Recently I was invited to speak to a group of student-teachers at the Ontario Institute for Studies in Education (OISE) about ‘advanced’ research informed socio-scientific (STSE) action projects. This group of insightful and talented student-teachers is taking the ‘EDU5517: Science and Technology in Context’ course taught by Dr.L.Benzce, who organizes the course around the ‘STEPWISE’ curriculum and instructional framework.
After sharing my beliefs about the 21st century Science education and showing the student-teachers sample videos of my Grade 10 Science students reflecting on their research-informed action (RiA) projects, the student-teachers were invited to look at two samples of Grade 11 RiA reports, evaluate them in terms of some strengths and weaknesses and consider these two questions:
i) what makes an ‘advanced’ RiA project; and
ii) how do we help students get to that stage of RiA?
I must say that I appreciated the talent and the rigorousness of student-teachers’ thinking. There were a lot of great questions throughout the two hours that I was there, especially during the last thirty minutes when I invited the group to push back if they did not agree with some of my claims/beliefs. Several questions/comments/concerns from a few students stood out as most academically critical and insightful. After reflecting on what was said, one of the student-teachers made a very good point about the clarity and validity of information presented by students’ actions. This is something to pay attention to in the future – it may be important to review all students’ ready-to-use action materials before they disseminate it into the public, especially during the apprenticeship stage of their RiA. In my recent communication with Prof.

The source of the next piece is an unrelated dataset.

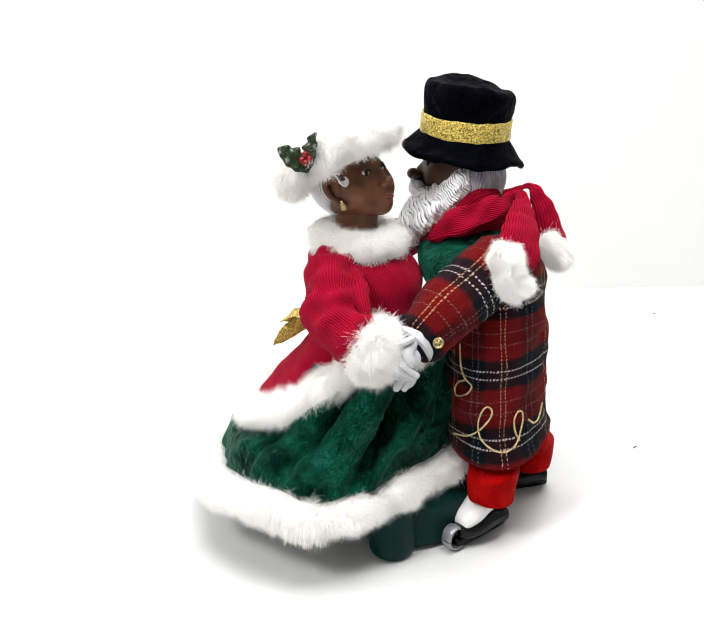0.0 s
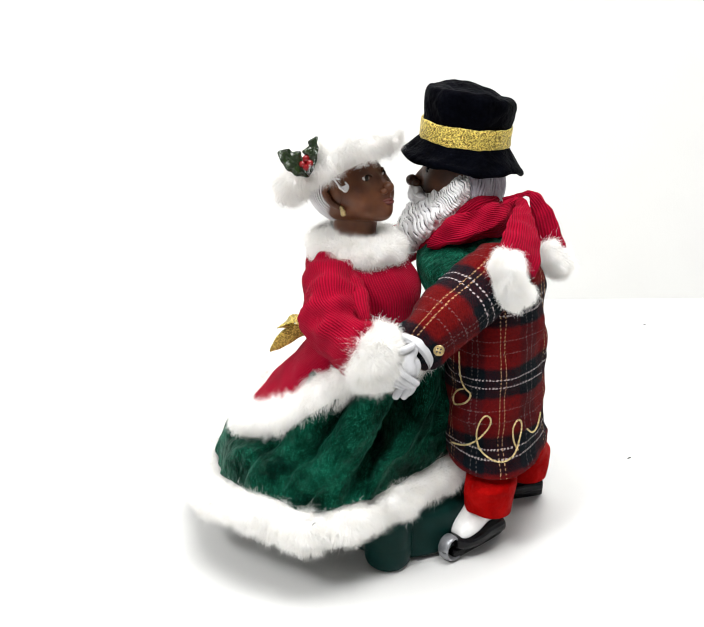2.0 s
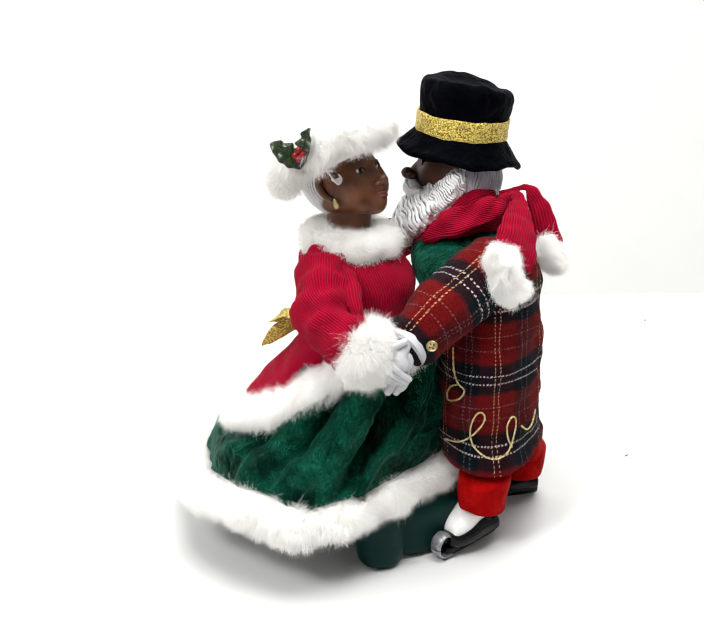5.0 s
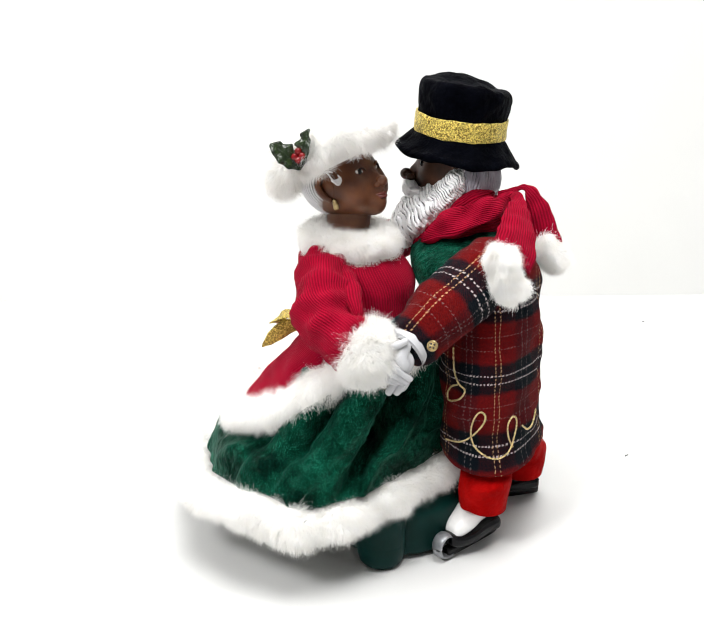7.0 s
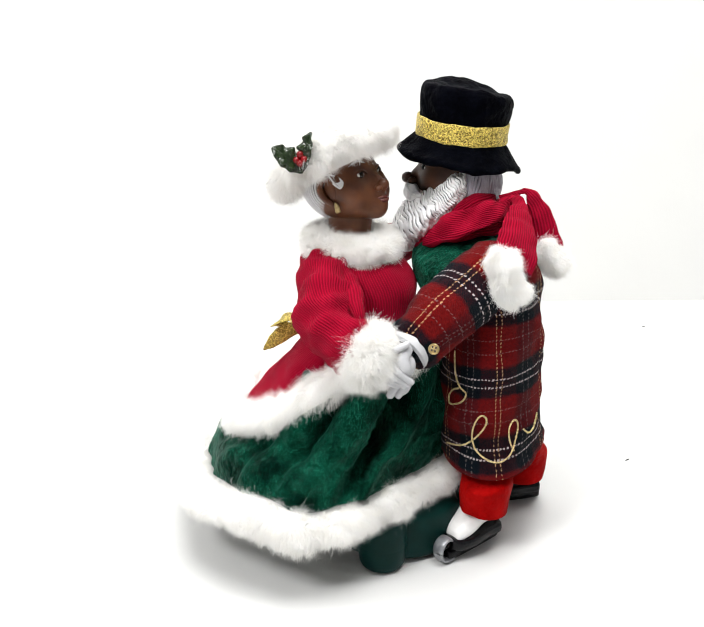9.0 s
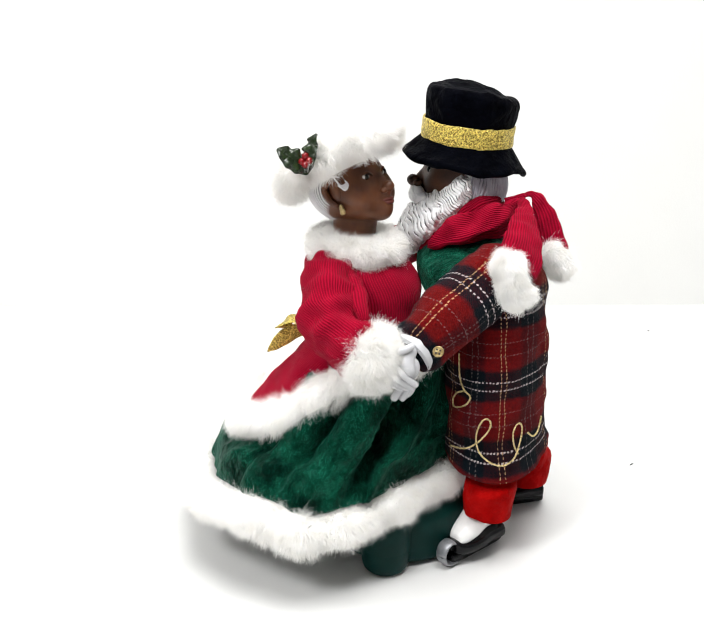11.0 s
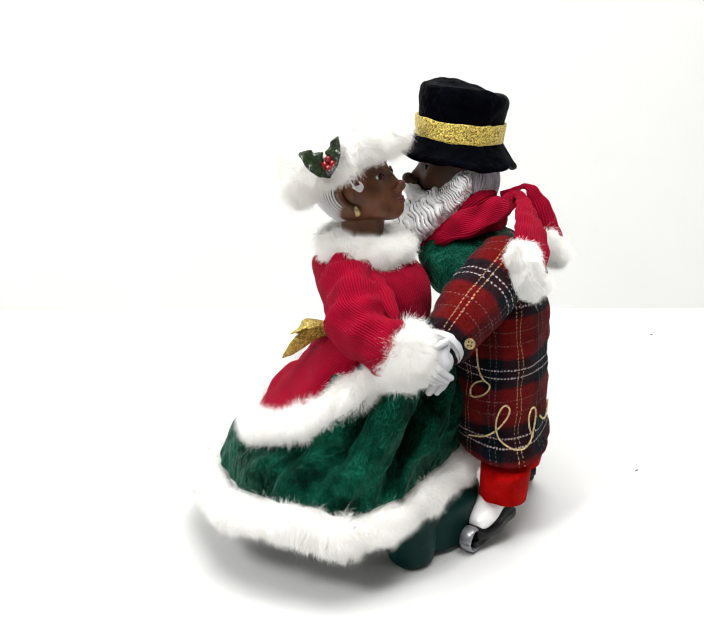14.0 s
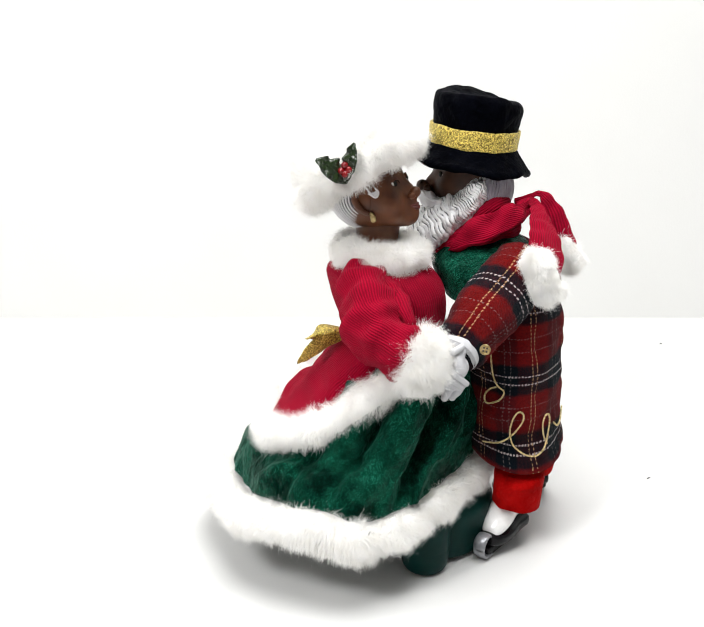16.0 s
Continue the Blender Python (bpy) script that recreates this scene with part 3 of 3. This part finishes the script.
# ---- the man doll ----
COAT = [(.068, .0970, .003, .0365, .041), (.080, .0960, .005, .0345, .0375), (.100, .0950, .007, .0340, .038), (.130, .0948, .010, .0338, .040), (.160, .0940, .018, .0330, .042), (.185, .091, .026, .033, .041),
        (.196, .088, .034, .027, .032), (.202, .085, .040, .016, .018)]


def skew(z):
    """The coat hangs a little askew: its far side lies further back."""
    return .34 * np.clip((.19 - z) / .05, 0, 1)


def coat_at(deg, z, lift=0.0):
    r = np.array(COAT)
    cx, cy, rx, ry = (np.interp(z, r[:, 0], r[:, j]) for j in range(1, 5))
    a = radians(deg)
    return (cx + (rx + lift) * math.cos(a), cy + (ry + lift) * math.sin(a) + skew(z) * rx * math.cos(a), z)


def make_man():
    k = Kit()
    n, m = 128, 70
    rings = ellipse_rings(COAT, n, m)
    a = np.linspace(0, 2 * math.pi, n, endpoint=False)
    z = rings[..., 2].copy()
    rings[..., 1] += skew(z) * (rings[..., 0] - rings[..., 0].mean(1, keepdims=True))
    low = np.clip((.10 - z) / .04, 0, 1)
    rings[..., 2] -= low * (.007 * np.cos(a + 1.62)[None] + .002 * np.sin(3 * a)[None])
    u = (((a + math.pi / 2 + math.pi) % (2 * math.pi)) - math.pi) * .042 + .002
    uv = np.stack([np.repeat(u[None], m, 0), z - .125], -1)
    s = loft(k, rings, "plaid", (True, True), uv, [(0.0013, 0.03, 21), (0.0005, 0.013, 22)])
    # sleeve, cuff, button
    path = spline([(.093, .008, .188), (.0814, -.006, .1815), (.0595, -.025, .1705), (.0460, -.0360, .1618), (.0368, -.0432, .1560)], 44)
    tube(k, path, [.0200, .0220, .0205, .0180, .0165], "plaid", 64, bumps=[(0.0010, 0.022, 14), (0.0004, 0.009, 16)], shift=(-.023, .0027), stretch=.882)
    path = spline([(.0385, -.0418, .1570), (.0360, -.0440, .1552), (.0340, -.0455, .1538), (.0340, -.0455, .1538), (.0375, -.0427, .1564)], 20)
    tube(k, path, [.0140, .0146, .0144, .0134, .0128], "glove", 40, caps=False)
    bax = turn(-105, 25)
    bat = np.array((.0492, -.0556, .1590))
    ball(k, bat, (.0011, .0031, .0031), "gold", bax, 24, 12)
    tube(k, [bat + bax @ np.array((.0008, .0028 * math.cos(q), .0028 * math.sin(q))) for q in np.linspace(0, 6.283, 24, endpoint=False)], [.0006], "gold", 8, closed=True)
    # Four dark beads stand in for the shaded holes of the button.
    for q in range(4):
        ball(k, bat + bax @ np.array((.0010, .0014 * math.cos(q * 1.571 + .6), .0014 * math.sin(q * 1.571 + .6))), (.0004, .0006, .0006), "lint", bax, 8, 6)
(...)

Benzce, he argues that: “we have every right – and responsibility – to vett students’ work prior to letting them go public during apprenticeships activities, but maybe not so much when they get to the student-directed/open-ended stage.” The rational is that we want students to experience autonomy from those in power (ie. the teachers). As teachers, we want to provide the right kind of guidance during the apprenticeship activities, ensuring that effective secondary and primary research are conducted. Prof. Benzce suggests that: “we can do more to enlighten students about ways in which claims are made by adults that are not always adequately justified (see Merchants of Doubt book)…exposing students to such aspects of NoST/STSE may motivate them to due diligence regarding research and actions.”
As for the primary research (e.g. correlational studies), my students have recognized that their studies may not be valid due to a number of factors such as small sample size, biased sample, misleading survey questions, etc. Although some have used their primary results to motivate their actions, many have erred on the side of secondary research findings. This suggests that fine-tuning apprenticeship activities is important so that students feel more confident in carrying out valid primary research. Prof. Bencze suggests that maybe student-directed, open-ended RiA projects should not happen until the teacher is pretty sure kids will do credible independent work.
Furthermore, one of the student-teachers gave me insight into another approach to STEPWISE specifically with regards to technology. Would it be possible to have the actions (which we argue in one of the papers is a form of technology) be the motivating factor for scientific inquiry (primary research)? This could be worthwhile exploring further and it would be a bit of a flip approach (i.e. having kids conduct secondary research first, then design something to address some specific STSE issues (a form of action), then test it to collect data and use the data to evaluate the effectiveness of the design). On that note, students should be conducting research into the efficacy of all forms of actions, including posters, videos, web pages, etc. I have not been able to get to this stage with my students.
The last point to reflect on is the issue raised around content/concepts education and sacrificing it for STSE education. Something that I mentioned to the student-teachers, but didn’t’ really stress too much, is that as teachers become more skilled over the years, they also become more efficient at teaching concepts. And efficiency is all about getting the most with the least effort (and in less time). In the context of concepts education, efficiency means teaching the concepts well the first time around (i.e. having a high success rate the first time without having to re-teach it because you felt that kids didn’t get it). This obviously requires a rich repertoire of teaching tactics and strategies for all sorts of concepts, which takes time to develop. So the argument is that it takes (as research suggests) about 7 years for teachers to feel that they are at the stage in their career when they can experiment with innovations. But during those 7 years teachers need to intentionally develop their pedagogical content knowledge, so that they become more efficient and more efficacious, giving them the time to implement innovations (i.e. STEPWISE), while still having students score at or above the average on tests/exams compared to other students taking the same class.
The last (and a very important) point to make is that it is possible for teachers to place greater focus on STSE education through STEPWISE framework while still covering the important content. In our research, Prof. Benzce and I have found that my Grade 10 students scored at, or above, average on unit tests and final common exams compared to other Grade 10 classes. This important finding may suggest that even content learning (concepts education) may be improved when the course is contextualized in real, meaningful and relevant STSE issues.
I thank Prof. Bencze and his student-teachers for the opportunity to engage in meaningful dialogue with them – I learn best through these social interactions and deep reflections. Best of luck to all the student-teachers in their future endeavors!